▶ **What the exercise asks**
Retype word for word the first line of the listing and each line after it up to the line with "return out[0] *", with the pictures taken out.
#####
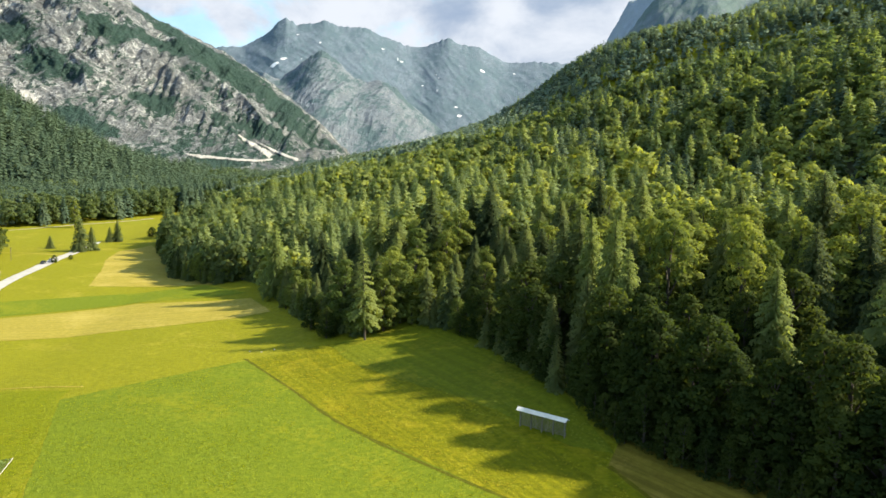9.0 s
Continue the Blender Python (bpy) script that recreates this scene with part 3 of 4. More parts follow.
# ---- scree ----
def scree(name, path, label):
    """Pale rubble that has run down a gully: a strip laid on the mountain's face along bearing and height angle, with widths in metres."""
    A, U, X, Y, Z = left_grid
    verts, faces = [], []
    pts = []
    for (a0, e0, w0), (a1, e1, w1) in zip(path[:-1], path[1:]):
        for t in np.linspace(0, 1, 14, endpoint=False):
            pts.append((a0 + (a1 - a0) * t, e0 + (e1 - e0) * t, w0 + (w1 - w0) * t))
    pts.append(path[-1])
    ang = np.degrees(np.arctan2(Z - 45, np.hypot(X, Y)))
    r = random.Random(len(path))

    def on_face(a, e):
        f = np.interp(a, A[0], np.arange(A.shape[1]))
        c = int(min(f, A.shape[1] - 2))
        out = []
        for col in (c, c + 1):
            j = max(int(np.argmax(ang[:, col] >= e)), 1)
            t = float(np.clip((e - ang[j - 1, col]) / max(ang[j, col] - ang[j - 1, col], 1e-4), 0, 1))
            out.append(np.array([g[j - 1, col] * (1 - t) + g[j, col] * t for g in (X, Y, Z)]))
        return out[0] * (1 - (f - c)) + out[1] * (f - c)

    for i, (a, e, w) in enumerate(pts):
        a2, e2, _ = pts[min(i + 1, len(pts) - 1)]
        a1, e1, _ = pts[max(i - 1, 0)]
        run = np.array((a2 - a1, e2 - e1))
        run = run / max(np.linalg.norm(run), 1e-6)
        for k in (-0.5, 0.0, 0.5):
            off = np.degrees(k * w * r.uniform(0.45, 1.5) / 1350)
            p = on_face(a - run[1] * off, e + run[0] * off)
            verts.append(p + np.array((0, -2.0, 3.0 if k == 0 else 1.0)))
        if i:
            b = (i - 1) * 3
            faces += [(b, b + 1, b + 4, b + 3), (b + 1, b + 2, b + 5, b + 4)]
    tagged(new(name, mesh_of(name, [tuple(v) for v in verts], faces, SCREE, soft=True)), label, "scree", kind="structure")


scree("scree_run", [(-9.55, 2.25, 2), (-9.0, 1.85, 5), (-8.3, 1.45, 6), (-7.6, 1.05, 9), (-7.1, 0.62, 10)], "pale run of scree in a gully")
scree("scree_side", [(-8.2, 1.75, 1.5), (-6.6, 1.0, 3.5), (-5.0, 0.42, 4)], "narrow pale run of scree")
scree("scree_patch", [(-24.3, 4.75, 6), (-23.9, 4.4, 16), (-23.4, 4.0, 9)], "pale bare patch of rubble on the mountain side")
scree("scree_fan", [(-13.4, 0.66, 1.5), (-12.4, 0.52, 6), (-11.0, 0.44, 3), (-9.6, 0.33, 4), (-8.1, 0.29, 3), (-7.0, 0.42, 4)], "pale gravel fan at the mountain's foot")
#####
▶ **Problem solution**
9.0 s
Continue the Blender Python (bpy) script that recreates this scene with part 3 of 4. More parts follow.
# ---- scree ----
def scree(name, path, label):
    """Pale rubble that has run down a gully: a strip laid on the mountain's face along bearing and height angle, with widths in metres."""
    A, U, X, Y, Z = left_grid
    verts, faces = [], []
    pts = []
    for (a0, e0, w0), (a1, e1, w1) in zip(path[:-1], path[1:]):
        for t in np.linspace(0, 1, 14, endpoint=False):
            pts.append((a0 + (a1 - a0) * t, e0 + (e1 - e0) * t, w0 + (w1 - w0) * t))
    pts.append(path[-1])
    ang = np.degrees(np.arctan2(Z - 45, np.hypot(X, Y)))
    r = random.Random(len(path))

    def on_face(a, e):
        f = np.interp(a, A[0], np.arange(A.shape[1]))
        c = int(min(f, A.shape[1] - 2))
        out = []
        for col in (c, c + 1):
            j = max(int(np.argmax(ang[:, col] >= e)), 1)
            t = float(np.clip((e - ang[j - 1, col]) / max(ang[j, col] - ang[j - 1, col], 1e-4), 0, 1))
            out.append(np.array([g[j - 1, col] * (1 - t) + g[j, col] * t for g in (X, Y, Z)]))
        return out[0] * (1 - (f - c)) + out[1] * (f - c)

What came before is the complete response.